At the end of the day you are right, you should only look at the performance and capabilities that you get, and that's true for any hardware. The specs can be a simple proxy for those benchmarks, though, and that's what's being lost in the back and forth here: we all agree that more performance is better, we are just using different methods to look up what that performance is. One of those methods (looking up core count) comes with the same caveats that looking up gigahertz and cache have: it only really works within a generation, within an architecture, and within a vendor.
All that said, in the enterprise space, core count does imply capability, regardless of actual performance, on the simple fact of isolation of cores across virtual machines. But that capability usually doesn't matter for consumers, and certainly not for gaming (except from a cloud gaming service provider standpoint). It really only matters to consumers when multitasking (such as gaming and doing something else at the same time) and where the context switch overhead is enough that the extra cores can bring more performance when a lower core part would otherwise be equal or surpass (more cores could also be useful for power saving with hybrid architectures, but that's a different topic).
Surely the best way to define a CPU's comparative speed is by total instructions per second that can be processed?

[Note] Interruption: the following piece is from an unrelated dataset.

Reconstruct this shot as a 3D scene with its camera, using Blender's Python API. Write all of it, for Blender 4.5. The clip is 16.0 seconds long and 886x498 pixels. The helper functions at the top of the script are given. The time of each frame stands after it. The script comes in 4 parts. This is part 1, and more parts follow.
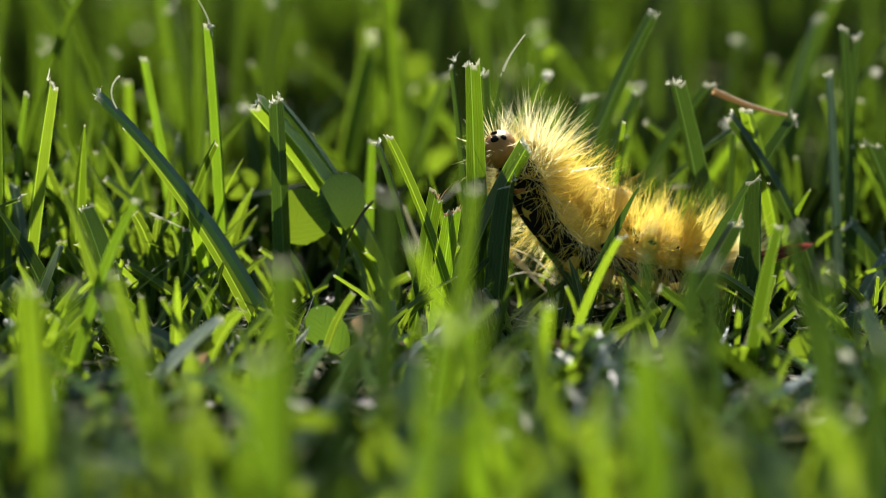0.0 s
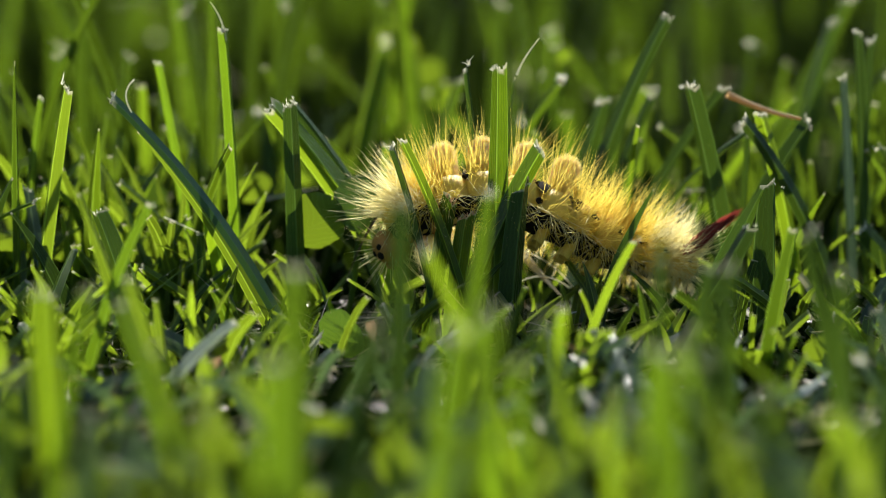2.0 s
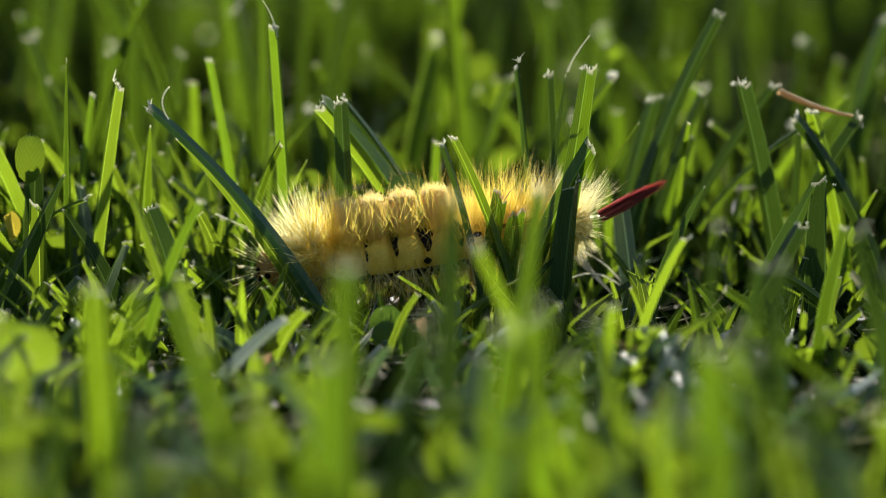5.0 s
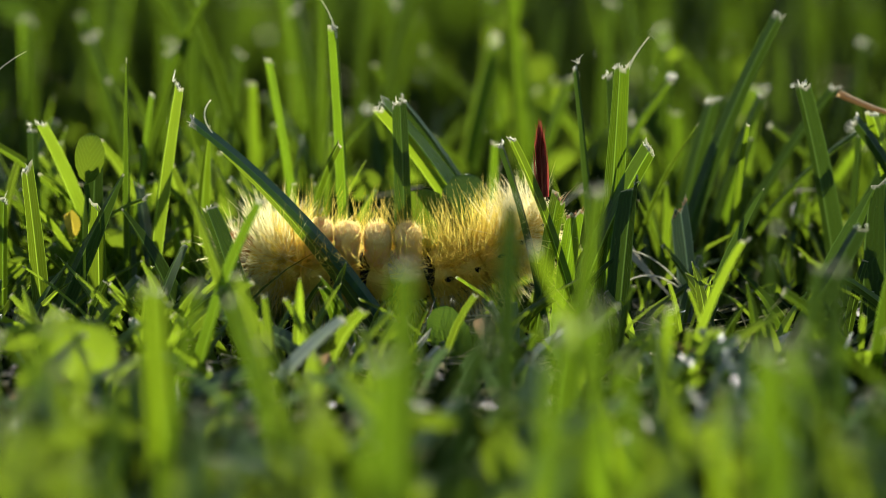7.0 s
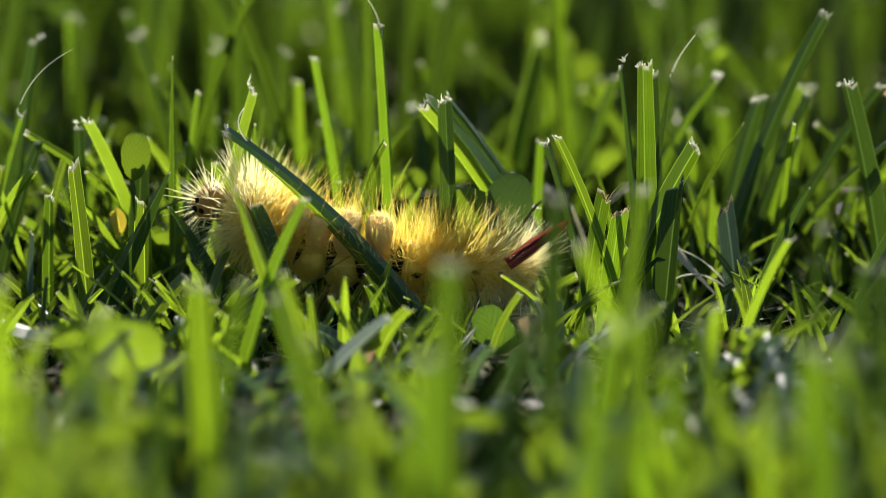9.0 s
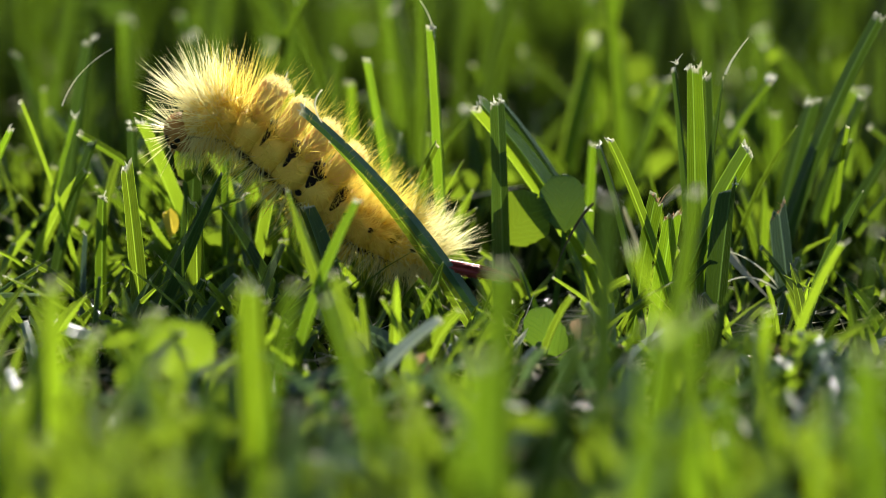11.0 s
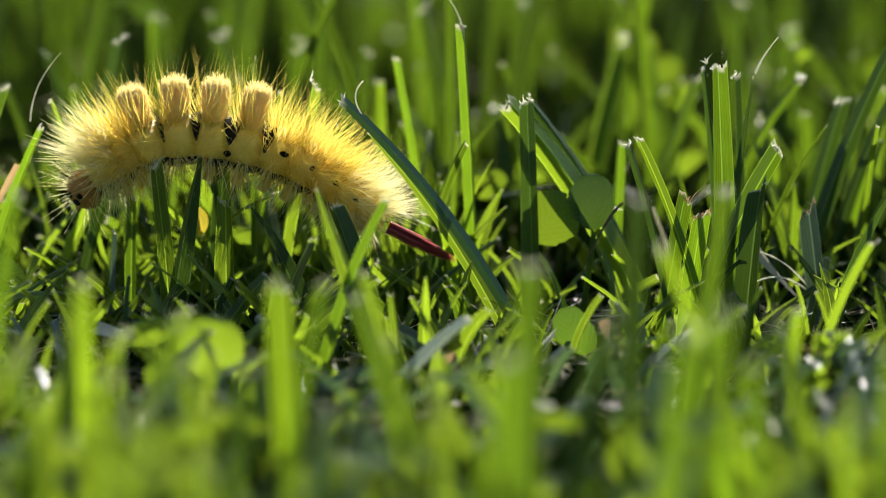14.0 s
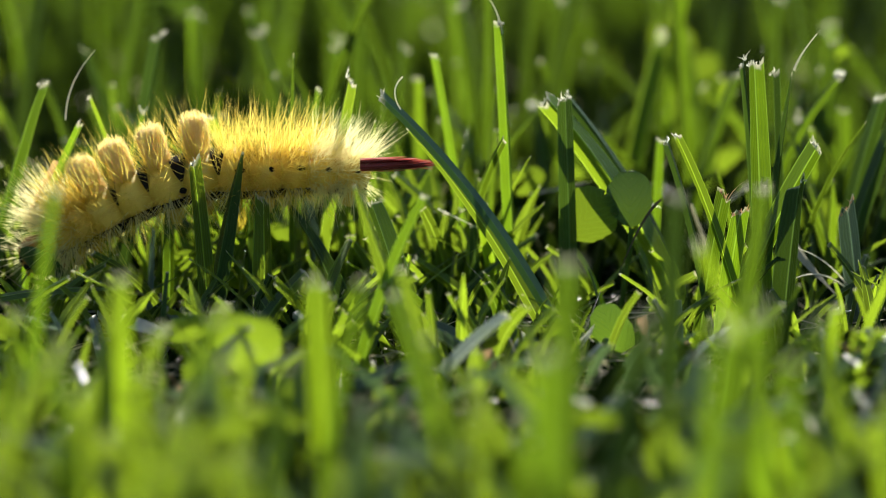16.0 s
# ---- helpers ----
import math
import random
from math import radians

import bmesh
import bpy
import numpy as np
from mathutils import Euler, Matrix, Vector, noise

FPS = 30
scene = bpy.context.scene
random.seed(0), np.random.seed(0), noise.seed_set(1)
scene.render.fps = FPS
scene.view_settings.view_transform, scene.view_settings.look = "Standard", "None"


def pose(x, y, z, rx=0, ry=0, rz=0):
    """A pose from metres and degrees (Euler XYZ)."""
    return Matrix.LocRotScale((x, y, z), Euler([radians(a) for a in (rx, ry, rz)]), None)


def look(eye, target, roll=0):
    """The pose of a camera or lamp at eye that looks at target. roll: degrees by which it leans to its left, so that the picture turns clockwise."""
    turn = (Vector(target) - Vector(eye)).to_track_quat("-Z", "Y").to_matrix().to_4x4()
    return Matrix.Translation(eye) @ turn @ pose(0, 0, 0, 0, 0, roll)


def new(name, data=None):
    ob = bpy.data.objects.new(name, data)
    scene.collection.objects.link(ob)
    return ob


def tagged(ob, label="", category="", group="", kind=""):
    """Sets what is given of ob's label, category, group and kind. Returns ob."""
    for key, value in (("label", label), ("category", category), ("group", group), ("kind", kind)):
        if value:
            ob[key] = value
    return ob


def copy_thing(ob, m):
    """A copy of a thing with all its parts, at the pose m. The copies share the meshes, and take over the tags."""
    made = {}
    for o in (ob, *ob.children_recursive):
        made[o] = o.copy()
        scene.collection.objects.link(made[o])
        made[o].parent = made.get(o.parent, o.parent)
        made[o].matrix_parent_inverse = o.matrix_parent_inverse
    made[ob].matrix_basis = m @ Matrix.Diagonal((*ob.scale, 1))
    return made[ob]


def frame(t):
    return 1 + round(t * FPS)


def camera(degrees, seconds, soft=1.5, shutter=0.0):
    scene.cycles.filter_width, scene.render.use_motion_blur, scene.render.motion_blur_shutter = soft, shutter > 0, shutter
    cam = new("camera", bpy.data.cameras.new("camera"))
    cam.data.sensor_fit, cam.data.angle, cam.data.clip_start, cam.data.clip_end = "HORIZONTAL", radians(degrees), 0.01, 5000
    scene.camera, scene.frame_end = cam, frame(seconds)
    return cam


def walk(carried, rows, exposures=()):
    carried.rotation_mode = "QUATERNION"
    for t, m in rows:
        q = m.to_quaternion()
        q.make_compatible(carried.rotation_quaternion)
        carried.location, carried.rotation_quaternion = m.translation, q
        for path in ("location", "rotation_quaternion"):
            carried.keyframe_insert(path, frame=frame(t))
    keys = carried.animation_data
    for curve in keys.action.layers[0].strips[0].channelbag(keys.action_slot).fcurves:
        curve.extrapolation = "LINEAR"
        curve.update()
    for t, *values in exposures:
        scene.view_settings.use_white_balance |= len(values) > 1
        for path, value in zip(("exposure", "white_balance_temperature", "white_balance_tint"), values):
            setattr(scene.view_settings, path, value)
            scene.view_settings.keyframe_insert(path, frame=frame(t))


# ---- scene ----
EYE = (0.0, -0.267, 0.062)


def pan(yaw, pitch, lean):
    """The pose of the camera on its tripod: turned to the left by yaw, tipped up by pitch."""
    return Matrix.Translation(EYE) @ pose(0, 0, 0, 0, 0, yaw) @ pose(0, 0, 0, 90 + pitch) @ pose(0, 0, 0, 0, 0, lean)


cam = camera(20, 16.0, soft=0.7)
cam.data.dof.use_dof = True
cam.data.dof.focus_distance = 0.266
cam.data.dof.aperture_fstop = 13.0
walk(cam, [
    (0.0, pan(-3.247, -11.024, 0.191)),
    (0.5, pan(-3.143, -11.007, 0.168)),
    (1.0, pan(-3.052, -10.965, 0.154)),
    (1.5, pan(-2.979, -10.958, 0.112)),
    (2.0, pan(-2.924, -10.937, 0.121)),
    (2.5, pan(-2.768, -10.963, 0.098)),
    (3.0, pan(-2.439, -10.998, 0.057)),
    (3.5, pan(-2.264, -10.991, 0.070)),
    (4.0, pan(-1.975, -11.009, 0.056)),
    (4.2, pan(-1.920, -11.011, 0.035)),
    (6.3, pan(-1.059, -10.995, 0.014)),
    (6.5, pan(-0.862, -10.993, 0.021)),
    (7.0, pan(-0.408, -10.986, -0.002)),
    (7.5, pan(-0.122, -11.024, -0.025)),
    (8.0, pan(0.119, -11.020, -0.000)),
    (8.5, pan(0.325, -11.018, -0.027)),
    (9.0, pan(0.641, -11.025, -0.070)),
    (9.5, pan(0.948, -11.025, -0.072)),
    (10.0, pan(1.302, -11.009, -0.086)),
    (12.3, pan(2.232, -10.972, -0.120)),
    (12.5, pan(2.274, -10.977, -0.154)),
    (12.7, pan(2.328, -10.969, -0.139)),
    (13.0, pan(2.407, -10.984, -0.124)),
    (13.5, pan(2.455, -10.981, -0.128)),
    (14.0, pan(2.519, -11.000, -0.095)),
    (14.5, pan(2.581, -11.003, -0.116)),
    (15.0, pan(2.698, -11.022, -0.129)),
    (15.5, pan(2.935, -11.063, -0.164)),
    (16.0, pan(3.397, -11.073, -0.199)),
], [(0, 1.18), (1, 1.13), (2, 1.1), (3, 1.12), (3.5, 1.14), (4, 1.05), (4.2, 1.05), (6.3, 1.02), (8, 1.08), (9, 1.13), (10, 1.23), (13, 1.26), (16, 1.26)])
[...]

If all instructions could be executed in the same amount of time, regardless of which CPU architecture they are running on, you would be correct. But they can't, not even within the same architecture, which means the workload matters. The workload controls the proportion of time you need to execute those longer running instructions versus shorter running ones. It isn't just about proportion, the order matters, too. Branching instructions (if..else) are very fast when the processor correctly predicts which branch it will execute (speculative execution), but when it is wrong it has to backtrack, and that takes extra cycles (speculative execution is how a lot of the recent vulnerabilities in CPUs happen, like Spectre and Metldown for Intel, and GoFetch for the Mac M-series in the memory fetch prediction algorithm).

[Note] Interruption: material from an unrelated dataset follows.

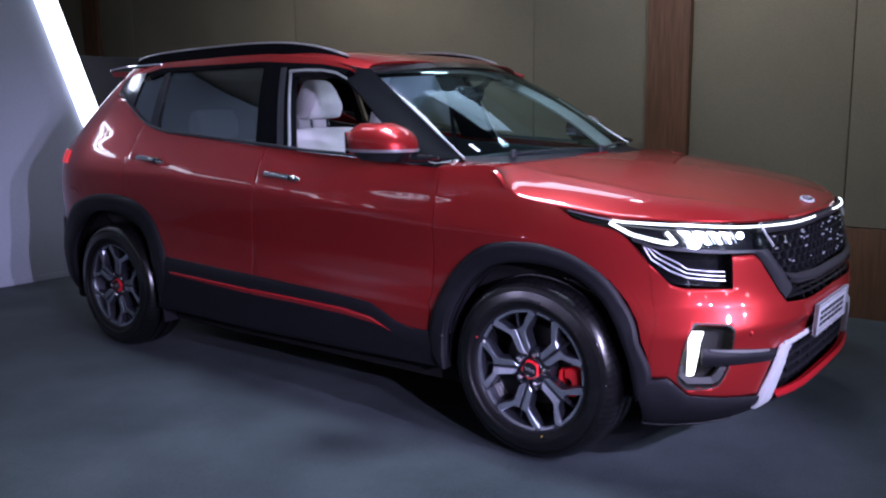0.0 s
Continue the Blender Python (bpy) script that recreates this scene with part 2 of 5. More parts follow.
def carpet_material():
    """Ribbed blue-grey exhibition carpet: fine ribs, tufts, broad worn patches, pale lint."""
    m = bpy.data.materials.new("ribbed_blue_grey_carpet")
    m.use_nodes = True
    nt, b = m.node_tree, bsdf_of(m)
    b.inputs["Roughness"].default_value = 0.85
    b.inputs["Specular IOR Level"].default_value = 0.25
    tc = nt.nodes.new("ShaderNodeTexCoord")
    mp = nt.nodes.new("ShaderNodeMapping")
    mp.inputs["Rotation"].default_value = (0, 0, radians(-16))
    nt.links.new(tc.outputs["Object"], mp.inputs["Vector"])
    ribs = nt.nodes.new("ShaderNodeTexWave")
    ribs.inputs["Scale"].default_value, ribs.inputs["Distortion"].default_value = 45, 0.7
    ribs.inputs["Detail"].default_value, ribs.inputs["Detail Scale"].default_value = 2, 4
    tuft = nt.nodes.new("ShaderNodeTexNoise")
    tuft.inputs["Scale"].default_value, tuft.inputs["Detail"].default_value = 210, 4
    patch = nt.nodes.new("ShaderNodeTexNoise")
    patch.inputs["Scale"].default_value, patch.inputs["Detail"].default_value = 1.6, 5
    for n in (ribs, tuft, patch):
        nt.links.new(mp.outputs["Vector"], n.inputs["Vector"])
    ramp = nt.nodes.new("ShaderNodeValToRGB")
    ramp.color_ramp.elements[0].position, ramp.color_ramp.elements[0].color = 0.25, (0.026, 0.033, 0.039, 1)
    ramp.color_ramp.elements[1].position, ramp.color_ramp.elements[1].color = 0.80, (0.076, 0.090, 0.101, 1)
    add = nt.nodes.new("ShaderNodeMath")
    add.operation = "MULTIPLY_ADD"
    add.inputs[1].default_value = 0.85
    nt.links.new(tuft.outputs["Fac"], add.inputs[0])
    nt.links.new(patch.outputs["Fac"], add.inputs[2])
    sub = nt.nodes.new("ShaderNodeMath")
    sub.operation = "SUBTRACT"
    sub.inputs[1].default_value = 0.45
    weave = nt.nodes.new("ShaderNodeMath")
    weave.operation = "MULTIPLY_ADD"
    weave.inputs[1].default_value = 0.08
    nt.links.new(ribs.outputs["Fac"], weave.inputs[0])
    nt.links.new(add.outputs[0], weave.inputs[2])
    nt.links.new(weave.outputs[0], sub.inputs[0])
    nt.links.new(sub.outputs[0], ramp.inputs["Fac"])
    nt.links.new(ramp.outputs["Color"], b.inputs["Base Color"])
    height = nt.nodes.new("ShaderNodeMath")
    height.operation = "MULTIPLY_ADD"
    height.inputs[1].default_value = 0.32
    nt.links.new(ribs.outputs["Fac"], height.inputs[0])
    nt.links.new(tuft.outputs["Fac"], height.inputs[2])
    bp = nt.nodes.new("ShaderNodeBump")
    bp.inputs["Strength"].default_value, bp.inputs["Distance"].default_value = 0.6, 0.004
    nt.links.new(height.outputs[0], bp.inputs["Height"])
    nt.links.new(bp.outputs["Normal"], b.inputs["Normal"])
    return m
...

For example, a 64 bit CPU can add two 64 bit numbers in constant time. That means that regardless of the values of those numbers, the addition takes the same amount of time. And by time, I mean clock cycles, which is where the gigahertz number becomes important in determining how fast a CPU is (keeping all else constant). Multiplication and division, on the other hand, takes many clock cycles, and division usually taking longer (which is why optimizing compilers will translate division into multiplication when they can).
You may hear about AI processors being capable of TOPs (trillions of operations per second), but it's important to note that this is usually at a given precision level, such as 4 bit or 8 bit numbers. They can't do nearly that many when the numbers being operated on are bigger, and this is because those numbers physically take up more space (a 64-bit wide register can only hold 64 bits, so while that register might be able to do 8 additions across 8 8-bit numbers at once, it can only do 2 additions across 2 32-bit numbers in that same time frame, giving a totally different rate of operations per second).
This also brings up the important point into what kinds of data and instructions we are talking about. Single instruction, single data instructions are quite different from SIMD (single instruction, multiple data). The former is the main way CPUs do their calculations, but when they need to operate on vectors of data (as if they were a mini-GPU), they can perform a single instruction (such as addition) across several pieces of data (such as 8 numbers that are each 8 bits in size) at once. But you only get a benefit from that if your application needs to do that kind of thing. So again, performance depends on the workload.
To make matters more complicated, the CPU can do more than one thing at once. Which things it can do at once are determined by its architecture, and how fast software runs can depend on how well that software was optimized for that CPU architecture.